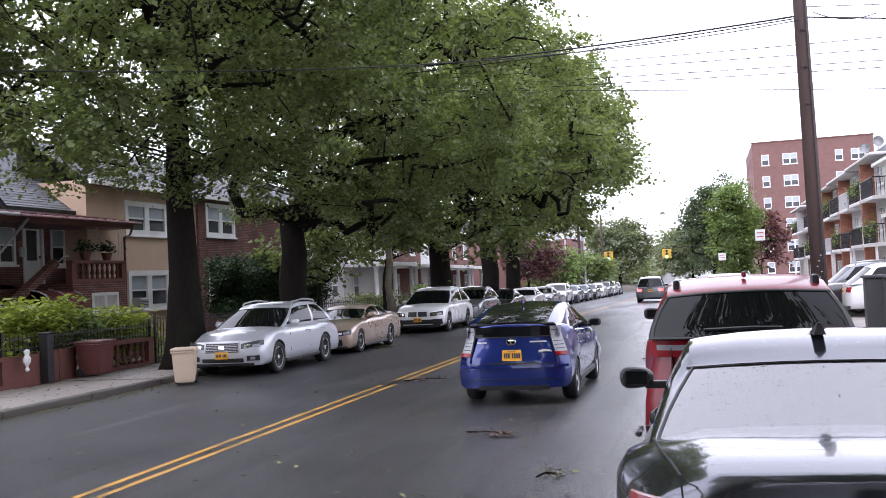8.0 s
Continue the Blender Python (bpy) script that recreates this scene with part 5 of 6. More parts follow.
def balcony_house(y_far, width, m, m2, label, seed):
    h = house_root(9.2, y_far, RIGHT, label)
    ze = 7.4
    ops = []
    for s in range(2):
        z = 3.0 + s * 2.4
        ops += [(0.8, 2.6, z + 0.1, z + 1.95), (width - 3.2, width - 1.4, z + 0.6, z + 1.9)]
    ops += [(0.9, 1.9, 0.2, 2.3), (width - 3.2, width - 1.0, 0.3, 2.3)]
    front_wall(h, width, ze, ops, m)
    for o in ops:
        window(h, *o, sashes=2, frame_mat=WHITE, rails=0 if o[2] < 1 else 1)
    side_wall(h, 0, 0.25, 10, [(0.25, ze + 0.1), (10, ze + 0.1)], m2)
    side_wall(h, width - 0.25, 0.25, 10, [(0.25, ze + 0.1), (10, ze + 0.1)], m2)
    part("wing_wall", boxes((width * 0.5, width * 0.5 + 0.3, -0.7, 0, 0.1, ze - 0.1)), m2, h)
    part("roof", boxes((-0.1, width + 0.1, -0.85, 10, ze, ze + 0.14), bevel=0.03), STUCCO_WHITE, h)
    part("roof_cap", boxes((0.3, width - 0.3, 0.3, 9.6, ze + 0.22, ze + 0.7)), SHINGLE, h)
    for s in range(2):
        balcony(h, 0.3, width * 0.5 - 0.1, 2.95 + s * 2.4, plants=(seed + s) % 2 == 0)
        balcony(h, width * 0.5 + 0.5, width - 0.2, 2.95 + s * 2.4, m=WHITE_METAL if (seed + s) % 3 == 0 else None, plants=(seed + s) % 3 == 1)
    for x in (0.5, width - 0.5):
        post(h, x, -0.68, 0.1, 2.8, WHITE, 0.06)
    return h


balcony_house(62.2, 9.0, STUCCO_WHITE, BRICK_ORANGE, "white and orange brick house with iron balconies", 1)
balcony_house(71.4, 9.0, STUCCO_WHITE, BRICK_ORANGE, "white and orange brick house with planted balconies", 2)
balcony_house(80.6, 9.0, BRICK_ORANGE, BRICK_ORANGE, "orange brick house with iron balconies", 3)
balcony_house(90.0, 9.0, BRICK_FAR, STUCCO_WHITE, "red brick house with white balconies", 4)
balcony_house(102.0, 11.0, BRICK_FAR, STUCCO_WHITE, "red brick house with white balconies near the crossing", 5)


def satellite_dish(x, y, z):
    d = thing("satellite_dish", Matrix.Translation((x, y, z)) @ Matrix.Rotation(radians(150), 4, "Z"), "grey satellite dish on a flat roof", "satellite dish")
    b = bmesh.new()
    lathe(b, [(0.02, 0.1), (0.25, 0.06), (0.30, -0.03), (0.31, -0.04), (0.25, 0.03), (0.02, 0.07)], 16, Matrix.Translation((0, 0, 0.75)) @ Matrix.Rotation(radians(70), 4, "X"))
    part("reflector", b, GREY_METAL, d, smooth=True)
    part("mast", tube(bmesh.new(), [(0, 0.08, -0.02), (0, 0.08, 0.7)], 0.03, 6), GREY_METAL, d)


satellite_dish(9.8, 59.0, ground_z(60) + 7.95)
satellite_dish(9.6, 62.5, ground_z(62) + 8.0)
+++
What you need to do —
Copy each line exactly, and leave the pictures out of your copy.

Written answer —
8.0 s
Continue the Blender Python (bpy) script that recreates this scene with part 5 of 6. More parts follow.
def balcony_house(y_far, width, m, m2, label, seed):
    h = house_root(9.2, y_far, RIGHT, label)
    ze = 7.4
    ops = []
    for s in range(2):
        z = 3.0 + s * 2.4
        ops += [(0.8, 2.6, z + 0.1, z + 1.95), (width - 3.2, width - 1.4, z + 0.6, z + 1.9)]
    ops += [(0.9, 1.9, 0.2, 2.3), (width - 3.2, width - 1.0, 0.3, 2.3)]
    front_wall(h, width, ze, ops, m)
    for o in ops:
        window(h, *o, sashes=2, frame_mat=WHITE, rails=0 if o[2] < 1 else 1)
    side_wall(h, 0, 0.25, 10, [(0.25, ze + 0.1), (10, ze + 0.1)], m2)
    side_wall(h, width - 0.25, 0.25, 10, [(0.25, ze + 0.1), (10, ze + 0.1)], m2)
    part("wing_wall", boxes((width * 0.5, width * 0.5 + 0.3, -0.7, 0, 0.1, ze - 0.1)), m2, h)
    part("roof", boxes((-0.1, width + 0.1, -0.85, 10, ze, ze + 0.14), bevel=0.03), STUCCO_WHITE, h)
    part("roof_cap", boxes((0.3, width - 0.3, 0.3, 9.6, ze + 0.22, ze + 0.7)), SHINGLE, h)
    for s in range(2):
        balcony(h, 0.3, width * 0.5 - 0.1, 2.95 + s * 2.4, plants=(seed + s) % 2 == 0)
        balcony(h, width * 0.5 + 0.5, width - 0.2, 2.95 + s * 2.4, m=WHITE_METAL if (seed + s) % 3 == 0 else None, plants=(seed + s) % 3 == 1)
    for x in (0.5, width - 0.5):
        post(h, x, -0.68, 0.1, 2.8, WHITE, 0.06)
    return h


balcony_house(62.2, 9.0, STUCCO_WHITE, BRICK_ORANGE, "white and orange brick house with iron balconies", 1)
balcony_house(71.4, 9.0, STUCCO_WHITE, BRICK_ORANGE, "white and orange brick house with planted balconies", 2)
balcony_house(80.6, 9.0, BRICK_ORANGE, BRICK_ORANGE, "orange brick house with iron balconies", 3)
balcony_house(90.0, 9.0, BRICK_FAR, STUCCO_WHITE, "red brick house with white balconies", 4)
balcony_house(102.0, 11.0, BRICK_FAR, STUCCO_WHITE, "red brick house with white balconies near the crossing", 5)


def satellite_dish(x, y, z):
    d = thing("satellite_dish", Matrix.Translation((x, y, z)) @ Matrix.Rotation(radians(150), 4, "Z"), "grey satellite dish on a flat roof", "satellite dish")
    b = bmesh.new()
    lathe(b, [(0.02, 0.1), (0.25, 0.06), (0.30, -0.03), (0.31, -0.04), (0.25, 0.03), (0.02, 0.07)], 16, Matrix.Translation((0, 0, 0.75)) @ Matrix.Rotation(radians(70), 4, "X"))
    part("reflector", b, GREY_METAL, d, smooth=True)
    part("mast", tube(bmesh.new(), [(0, 0.08, -0.02), (0, 0.08, 0.7)], 0.03, 6), GREY_METAL, d)


satellite_dish(9.8, 59.0, ground_z(60) + 7.95)
satellite_dish(9.6, 62.5, ground_z(62) + 8.0)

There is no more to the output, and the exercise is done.